__To be done__
Everything from the first line of the data below through the line that contains "what is given" should be written out exactly, please, and nothing more; the pictures stay out.

__Recorded information__
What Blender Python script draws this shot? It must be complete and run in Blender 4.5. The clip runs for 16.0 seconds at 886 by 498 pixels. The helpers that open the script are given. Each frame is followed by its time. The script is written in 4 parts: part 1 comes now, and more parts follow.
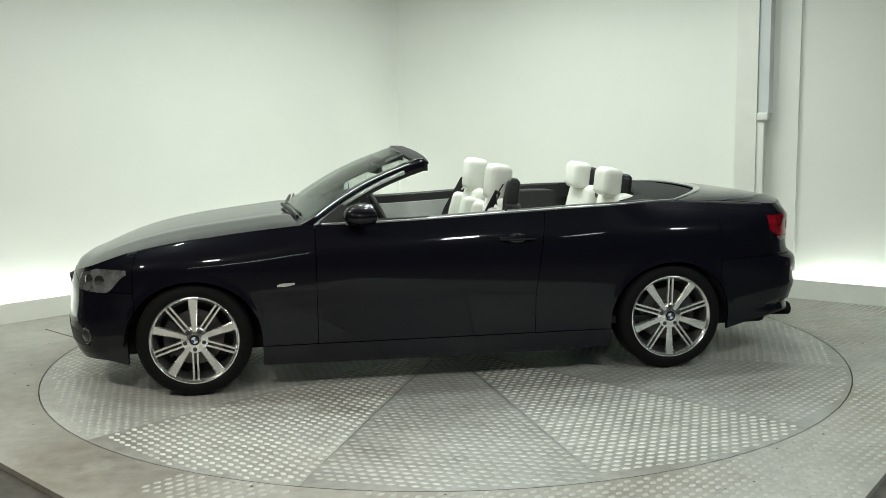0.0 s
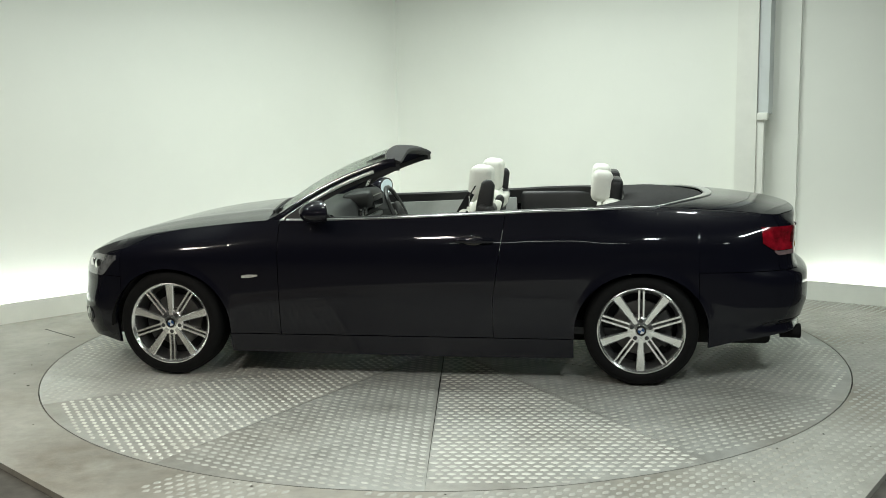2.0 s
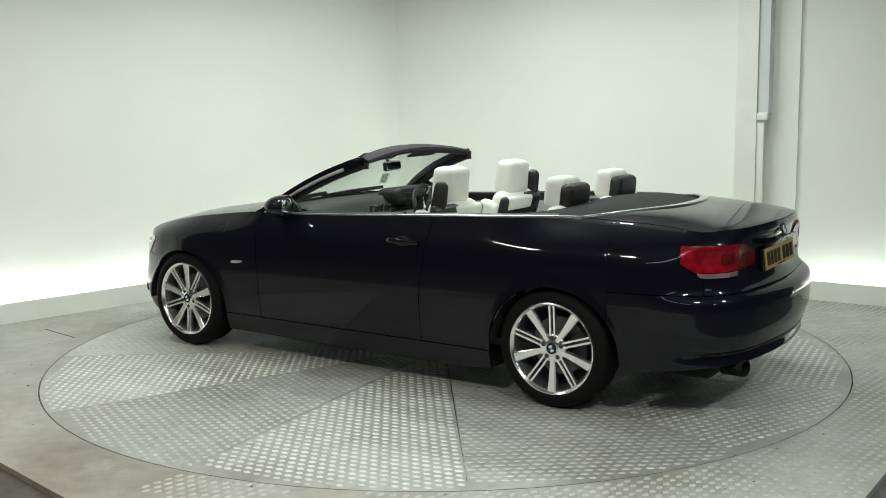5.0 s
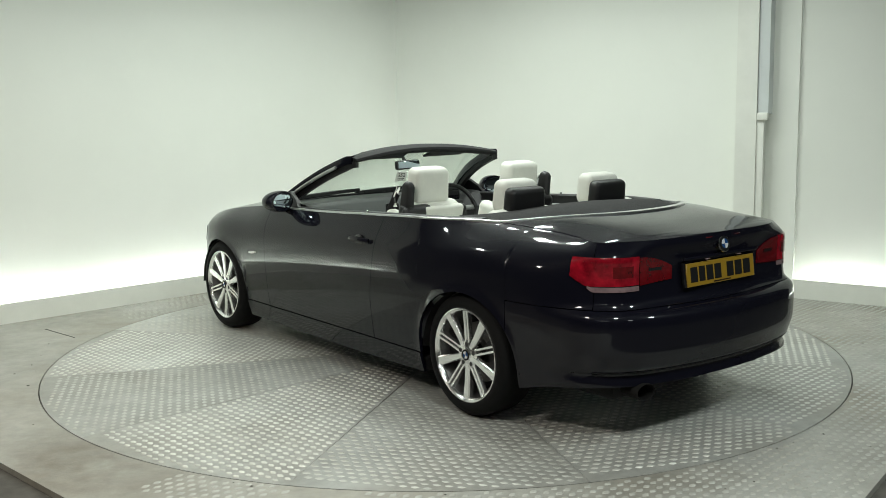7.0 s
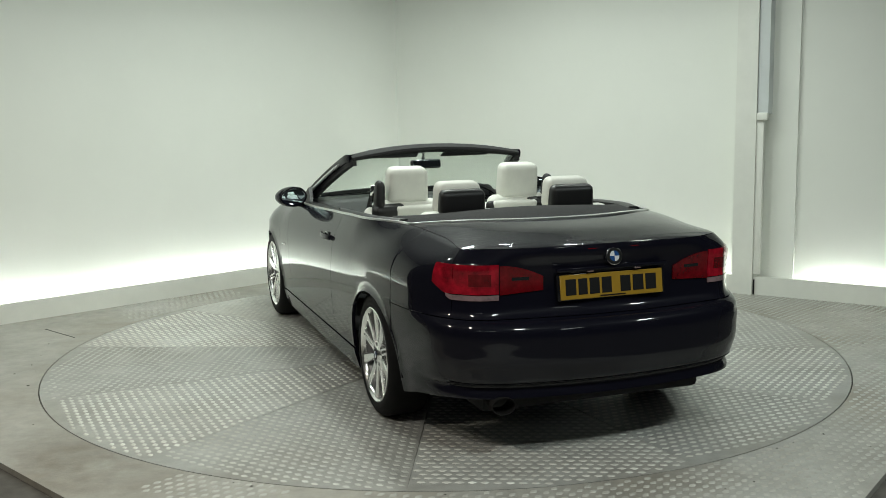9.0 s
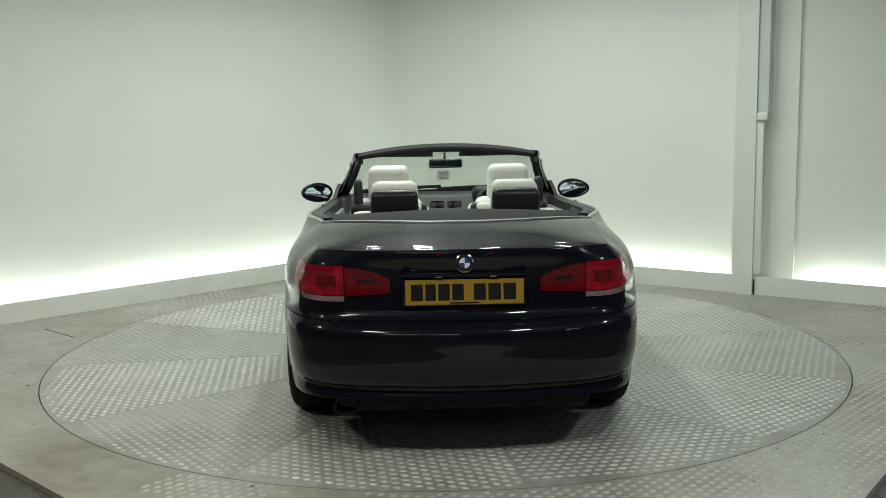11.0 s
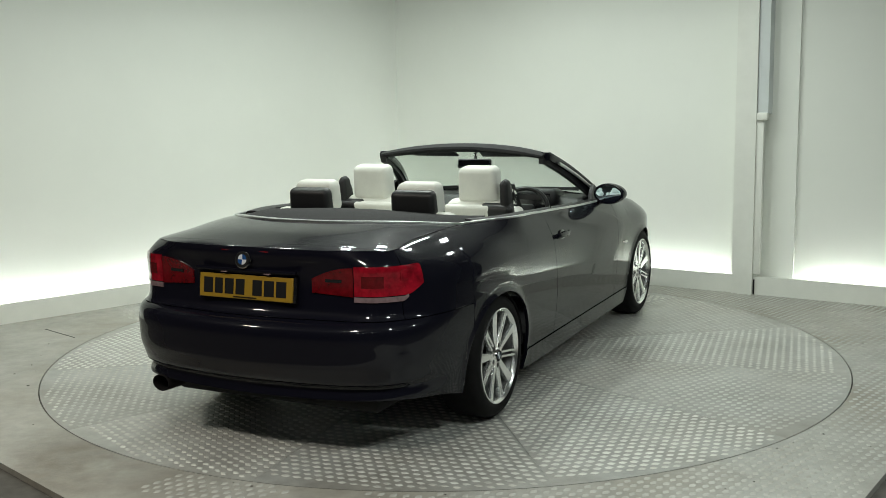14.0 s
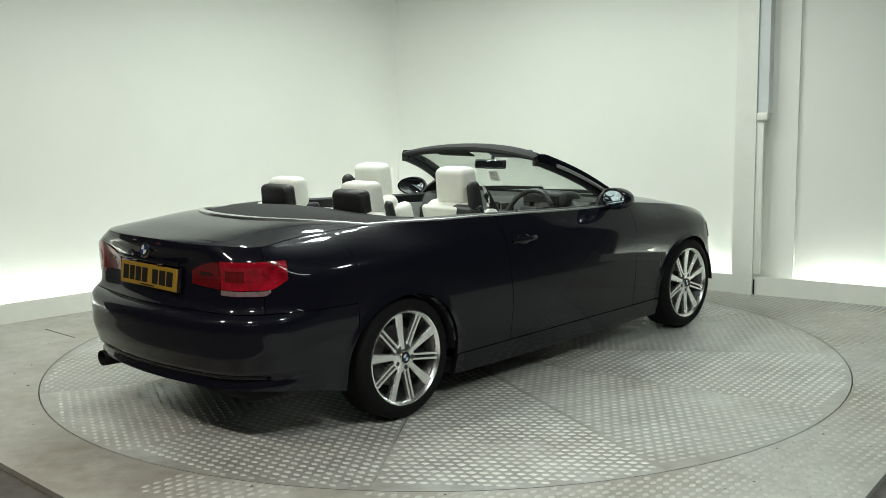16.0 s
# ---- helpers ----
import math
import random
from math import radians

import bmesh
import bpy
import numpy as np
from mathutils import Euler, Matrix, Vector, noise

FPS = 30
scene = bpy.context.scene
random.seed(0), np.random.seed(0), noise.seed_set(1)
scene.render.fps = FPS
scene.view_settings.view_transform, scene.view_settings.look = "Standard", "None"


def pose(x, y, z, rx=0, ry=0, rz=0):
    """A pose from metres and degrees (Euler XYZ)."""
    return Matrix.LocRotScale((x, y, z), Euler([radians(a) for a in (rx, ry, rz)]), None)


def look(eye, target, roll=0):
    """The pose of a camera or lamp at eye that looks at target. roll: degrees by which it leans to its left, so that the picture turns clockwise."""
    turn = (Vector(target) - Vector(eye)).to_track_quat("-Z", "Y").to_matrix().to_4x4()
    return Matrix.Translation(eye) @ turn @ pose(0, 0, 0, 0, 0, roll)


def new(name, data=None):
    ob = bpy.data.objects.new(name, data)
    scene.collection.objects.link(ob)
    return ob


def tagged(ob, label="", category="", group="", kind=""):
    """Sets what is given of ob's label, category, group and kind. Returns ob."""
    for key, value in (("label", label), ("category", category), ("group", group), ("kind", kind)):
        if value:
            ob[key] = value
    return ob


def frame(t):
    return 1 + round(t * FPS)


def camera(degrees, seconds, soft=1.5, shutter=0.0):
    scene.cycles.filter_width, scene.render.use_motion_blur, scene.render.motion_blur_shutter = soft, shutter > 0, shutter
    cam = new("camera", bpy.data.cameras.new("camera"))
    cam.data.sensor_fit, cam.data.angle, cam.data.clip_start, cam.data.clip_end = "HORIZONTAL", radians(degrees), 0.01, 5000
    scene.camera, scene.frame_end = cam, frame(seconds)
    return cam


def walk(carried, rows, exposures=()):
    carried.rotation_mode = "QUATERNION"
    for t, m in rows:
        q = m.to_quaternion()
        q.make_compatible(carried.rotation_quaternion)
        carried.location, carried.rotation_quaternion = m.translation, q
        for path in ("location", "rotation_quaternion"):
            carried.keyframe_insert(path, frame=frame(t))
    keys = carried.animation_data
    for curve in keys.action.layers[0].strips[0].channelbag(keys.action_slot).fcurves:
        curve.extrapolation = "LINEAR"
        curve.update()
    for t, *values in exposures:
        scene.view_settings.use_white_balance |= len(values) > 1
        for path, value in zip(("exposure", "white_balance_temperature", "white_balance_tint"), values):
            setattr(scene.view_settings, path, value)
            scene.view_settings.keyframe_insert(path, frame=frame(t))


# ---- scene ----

__Exercise output__
What Blender Python script draws this shot? It must be complete and run in Blender 4.5. The clip runs for 16.0 seconds at 886 by 498 pixels. The helpers that open the script are given. Each frame is followed by its time. The script is written in 4 parts: part 1 comes now, and more parts follow.
0.0 s
2.0 s
5.0 s
7.0 s
9.0 s
11.0 s
14.0 s
16.0 s
# ---- helpers ----
import math
import random
from math import radians

import bmesh
import bpy
import numpy as np
from mathutils import Euler, Matrix, Vector, noise

FPS = 30
scene = bpy.context.scene
random.seed(0), np.random.seed(0), noise.seed_set(1)
scene.render.fps = FPS
scene.view_settings.view_transform, scene.view_settings.look = "Standard", "None"


def pose(x, y, z, rx=0, ry=0, rz=0):
    """A pose from metres and degrees (Euler XYZ)."""
    return Matrix.LocRotScale((x, y, z), Euler([radians(a) for a in (rx, ry, rz)]), None)


def look(eye, target, roll=0):
    """The pose of a camera or lamp at eye that looks at target. roll: degrees by which it leans to its left, so that the picture turns clockwise."""
    turn = (Vector(target) - Vector(eye)).to_track_quat("-Z", "Y").to_matrix().to_4x4()
    return Matrix.Translation(eye) @ turn @ pose(0, 0, 0, 0, 0, roll)


def new(name, data=None):
    ob = bpy.data.objects.new(name, data)
    scene.collection.objects.link(ob)
    return ob


def tagged(ob, label="", category="", group="", kind=""):
    """Sets what is given of ob's label, category, group and kind. Returns ob."""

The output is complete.